To be done
Copy the data precisely, character for character, and leave out every picture.

● ● ●

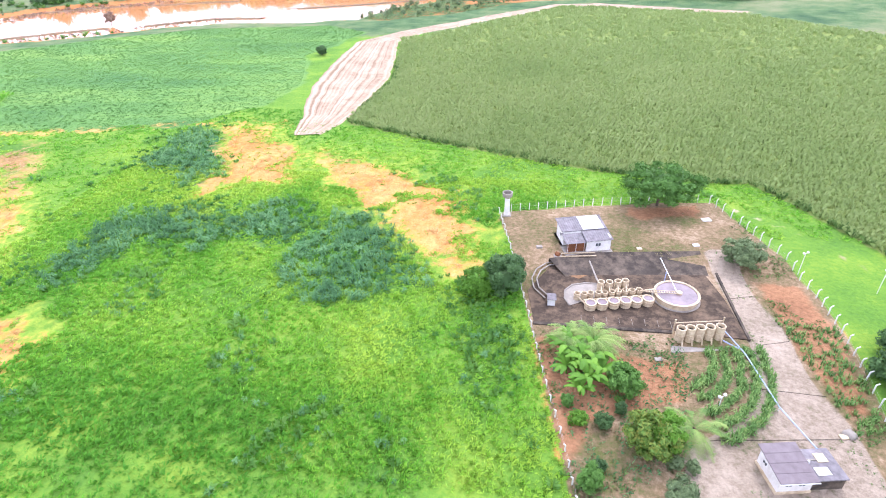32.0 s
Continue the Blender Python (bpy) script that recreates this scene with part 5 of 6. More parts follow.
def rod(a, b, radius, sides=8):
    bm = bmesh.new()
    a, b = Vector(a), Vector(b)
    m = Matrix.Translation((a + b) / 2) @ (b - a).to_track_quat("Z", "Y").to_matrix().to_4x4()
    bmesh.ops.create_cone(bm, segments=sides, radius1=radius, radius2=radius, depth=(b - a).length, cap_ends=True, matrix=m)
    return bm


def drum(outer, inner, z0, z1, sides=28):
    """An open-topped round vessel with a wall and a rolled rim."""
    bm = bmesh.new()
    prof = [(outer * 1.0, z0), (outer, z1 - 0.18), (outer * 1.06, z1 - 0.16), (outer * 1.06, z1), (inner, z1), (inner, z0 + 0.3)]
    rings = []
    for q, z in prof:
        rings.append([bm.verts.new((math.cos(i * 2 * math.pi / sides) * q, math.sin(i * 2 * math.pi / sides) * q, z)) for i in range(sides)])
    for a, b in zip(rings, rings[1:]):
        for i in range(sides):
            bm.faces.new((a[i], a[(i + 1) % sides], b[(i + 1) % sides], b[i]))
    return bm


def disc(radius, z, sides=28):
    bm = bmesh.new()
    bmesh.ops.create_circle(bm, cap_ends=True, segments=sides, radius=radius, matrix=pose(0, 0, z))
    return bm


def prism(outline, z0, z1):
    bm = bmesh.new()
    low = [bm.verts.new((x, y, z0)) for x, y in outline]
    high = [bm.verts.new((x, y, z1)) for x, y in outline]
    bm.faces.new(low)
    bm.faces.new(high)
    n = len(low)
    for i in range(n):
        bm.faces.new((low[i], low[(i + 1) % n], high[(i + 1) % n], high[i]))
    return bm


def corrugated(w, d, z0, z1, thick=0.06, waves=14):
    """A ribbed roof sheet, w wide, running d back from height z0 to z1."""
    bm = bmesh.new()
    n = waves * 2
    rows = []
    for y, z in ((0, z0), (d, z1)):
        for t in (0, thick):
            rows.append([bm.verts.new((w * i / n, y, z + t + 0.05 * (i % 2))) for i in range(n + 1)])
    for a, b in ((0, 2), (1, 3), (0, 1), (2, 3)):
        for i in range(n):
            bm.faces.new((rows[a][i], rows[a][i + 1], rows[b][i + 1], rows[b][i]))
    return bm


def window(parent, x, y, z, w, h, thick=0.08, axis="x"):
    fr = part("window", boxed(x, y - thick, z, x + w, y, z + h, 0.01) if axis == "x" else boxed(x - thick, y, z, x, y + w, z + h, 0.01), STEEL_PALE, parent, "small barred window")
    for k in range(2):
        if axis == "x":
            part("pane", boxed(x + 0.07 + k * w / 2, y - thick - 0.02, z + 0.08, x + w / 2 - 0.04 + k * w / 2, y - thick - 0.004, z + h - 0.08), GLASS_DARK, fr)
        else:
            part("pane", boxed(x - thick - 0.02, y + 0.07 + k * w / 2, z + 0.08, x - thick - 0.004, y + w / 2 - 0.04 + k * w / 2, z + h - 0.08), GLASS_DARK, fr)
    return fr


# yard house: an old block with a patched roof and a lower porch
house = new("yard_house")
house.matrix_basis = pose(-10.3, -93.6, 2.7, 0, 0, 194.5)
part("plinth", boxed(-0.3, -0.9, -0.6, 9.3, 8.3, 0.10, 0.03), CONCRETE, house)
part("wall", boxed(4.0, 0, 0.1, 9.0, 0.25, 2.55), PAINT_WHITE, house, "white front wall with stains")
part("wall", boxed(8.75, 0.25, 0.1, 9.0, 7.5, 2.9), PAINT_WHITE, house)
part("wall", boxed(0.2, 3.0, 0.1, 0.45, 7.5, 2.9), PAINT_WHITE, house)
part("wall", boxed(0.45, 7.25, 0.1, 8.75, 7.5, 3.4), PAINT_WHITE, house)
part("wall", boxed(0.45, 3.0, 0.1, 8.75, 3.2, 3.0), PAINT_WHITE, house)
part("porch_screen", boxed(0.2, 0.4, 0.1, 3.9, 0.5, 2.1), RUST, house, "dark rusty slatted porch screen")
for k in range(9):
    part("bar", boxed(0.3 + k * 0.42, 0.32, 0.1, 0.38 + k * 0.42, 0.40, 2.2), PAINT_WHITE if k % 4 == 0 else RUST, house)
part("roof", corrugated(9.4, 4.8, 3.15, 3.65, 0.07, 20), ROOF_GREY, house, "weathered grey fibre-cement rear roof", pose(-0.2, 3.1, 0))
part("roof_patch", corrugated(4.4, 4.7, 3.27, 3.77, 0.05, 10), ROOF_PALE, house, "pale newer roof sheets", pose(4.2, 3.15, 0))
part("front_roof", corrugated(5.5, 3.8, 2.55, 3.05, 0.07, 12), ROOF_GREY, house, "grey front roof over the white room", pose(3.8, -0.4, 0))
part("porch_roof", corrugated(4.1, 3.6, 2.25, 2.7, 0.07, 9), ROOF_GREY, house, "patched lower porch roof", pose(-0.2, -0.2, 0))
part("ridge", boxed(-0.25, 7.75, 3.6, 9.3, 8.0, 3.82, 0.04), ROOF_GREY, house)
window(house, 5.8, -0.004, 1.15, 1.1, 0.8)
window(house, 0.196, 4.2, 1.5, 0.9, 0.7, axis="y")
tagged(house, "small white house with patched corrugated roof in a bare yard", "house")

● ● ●

Final answer
32.0 s
Continue the Blender Python (bpy) script that recreates this scene with part 5 of 6. More parts follow.
def rod(a, b, radius, sides=8):
    bm = bmesh.new()
    a, b = Vector(a), Vector(b)
    m = Matrix.Translation((a + b) / 2) @ (b - a).to_track_quat("Z", "Y").to_matrix().to_4x4()
    bmesh.ops.create_cone(bm, segments=sides, radius1=radius, radius2=radius, depth=(b - a).length, cap_ends=True, matrix=m)
    return bm


def drum(outer, inner, z0, z1, sides=28):
    """An open-topped round vessel with a wall and a rolled rim."""
    bm = bmesh.new()
    prof = [(outer * 1.0, z0), (outer, z1 - 0.18), (outer * 1.06, z1 - 0.16), (outer * 1.06, z1), (inner, z1), (inner, z0 + 0.3)]
    rings = []
    for q, z in prof:
        rings.append([bm.verts.new((math.cos(i * 2 * math.pi / sides) * q, math.sin(i * 2 * math.pi / sides) * q, z)) for i in range(sides)])
    for a, b in zip(rings, rings[1:]):
        for i in range(sides):
            bm.faces.new((a[i], a[(i + 1) % sides], b[(i + 1) % sides], b[i]))
    return bm


def disc(radius, z, sides=28):
    bm = bmesh.new()
    bmesh.ops.create_circle(bm, cap_ends=True, segments=sides, radius=radius, matrix=pose(0, 0, z))
    return bm


def prism(outline, z0, z1):
    bm = bmesh.new()
    low = [bm.verts.new((x, y, z0)) for x, y in outline]
    high = [bm.verts.new((x, y, z1)) for x, y in outline]
    bm.faces.new(low)
    bm.faces.new(high)
    n = len(low)
    for i in range(n):
        bm.faces.new((low[i], low[(i + 1) % n], high[(i + 1) % n], high[i]))
    return bm


def corrugated(w, d, z0, z1, thick=0.06, waves=14):
    """A ribbed roof sheet, w wide, running d back from height z0 to z1."""
    bm = bmesh.new()
    n = waves * 2
    rows = []
    for y, z in ((0, z0), (d, z1)):
        for t in (0, thick):
            rows.append([bm.verts.new((w * i / n, y, z + t + 0.05 * (i % 2))) for i in range(n + 1)])
    for a, b in ((0, 2), (1, 3), (0, 1), (2, 3)):
        for i in range(n):
            bm.faces.new((rows[a][i], rows[a][i + 1], rows[b][i + 1], rows[b][i]))
    return bm


def window(parent, x, y, z, w, h, thick=0.08, axis="x"):
    fr = part("window", boxed(x, y - thick, z, x + w, y, z + h, 0.01) if axis == "x" else boxed(x - thick, y, z, x, y + w, z + h, 0.01), STEEL_PALE, parent, "small barred window")
    for k in range(2):
        if axis == "x":
            part("pane", boxed(x + 0.07 + k * w / 2, y - thick - 0.02, z + 0.08, x + w / 2 - 0.04 + k * w / 2, y - thick - 0.004, z + h - 0.08), GLASS_DARK, fr)
        else:
            part("pane", boxed(x - thick - 0.02, y + 0.07 + k * w / 2, z + 0.08, x - thick - 0.004, y + w / 2 - 0.04 + k * w / 2, z + h - 0.08), GLASS_DARK, fr)
    return fr


# yard house: an old block with a patched roof and a lower porch
house = new("yard_house")
house.matrix_basis = pose(-10.3, -93.6, 2.7, 0, 0, 194.5)
part("plinth", boxed(-0.3, -0.9, -0.6, 9.3, 8.3, 0.10, 0.03), CONCRETE, house)
part("wall", boxed(4.0, 0, 0.1, 9.0, 0.25, 2.55), PAINT_WHITE, house, "white front wall with stains")
part("wall", boxed(8.75, 0.25, 0.1, 9.0, 7.5, 2.9), PAINT_WHITE, house)
part("wall", boxed(0.2, 3.0, 0.1, 0.45, 7.5, 2.9), PAINT_WHITE, house)
part("wall", boxed(0.45, 7.25, 0.1, 8.75, 7.5, 3.4), PAINT_WHITE, house)
part("wall", boxed(0.45, 3.0, 0.1, 8.75, 3.2, 3.0), PAINT_WHITE, house)
part("porch_screen", boxed(0.2, 0.4, 0.1, 3.9, 0.5, 2.1), RUST, house, "dark rusty slatted porch screen")
for k in range(9):
    part("bar", boxed(0.3 + k * 0.42, 0.32, 0.1, 0.38 + k * 0.42, 0.40, 2.2), PAINT_WHITE if k % 4 == 0 else RUST, house)
part("roof", corrugated(9.4, 4.8, 3.15, 3.65, 0.07, 20), ROOF_GREY, house, "weathered grey fibre-cement rear roof", pose(-0.2, 3.1, 0))
part("roof_patch", corrugated(4.4, 4.7, 3.27, 3.77, 0.05, 10), ROOF_PALE, house, "pale newer roof sheets", pose(4.2, 3.15, 0))
part("front_roof", corrugated(5.5, 3.8, 2.55, 3.05, 0.07, 12), ROOF_GREY, house, "grey front roof over the white room", pose(3.8, -0.4, 0))
part("porch_roof", corrugated(4.1, 3.6, 2.25, 2.7, 0.07, 9), ROOF_GREY, house, "patched lower porch roof", pose(-0.2, -0.2, 0))
part("ridge", boxed(-0.25, 7.75, 3.6, 9.3, 8.0, 3.82, 0.04), ROOF_GREY, house)
window(house, 5.8, -0.004, 1.15, 1.1, 0.8)
window(house, 0.196, 4.2, 1.5, 0.9, 0.7, axis="y")
tagged(house, "small white house with patched corrugated roof in a bare yard", "house")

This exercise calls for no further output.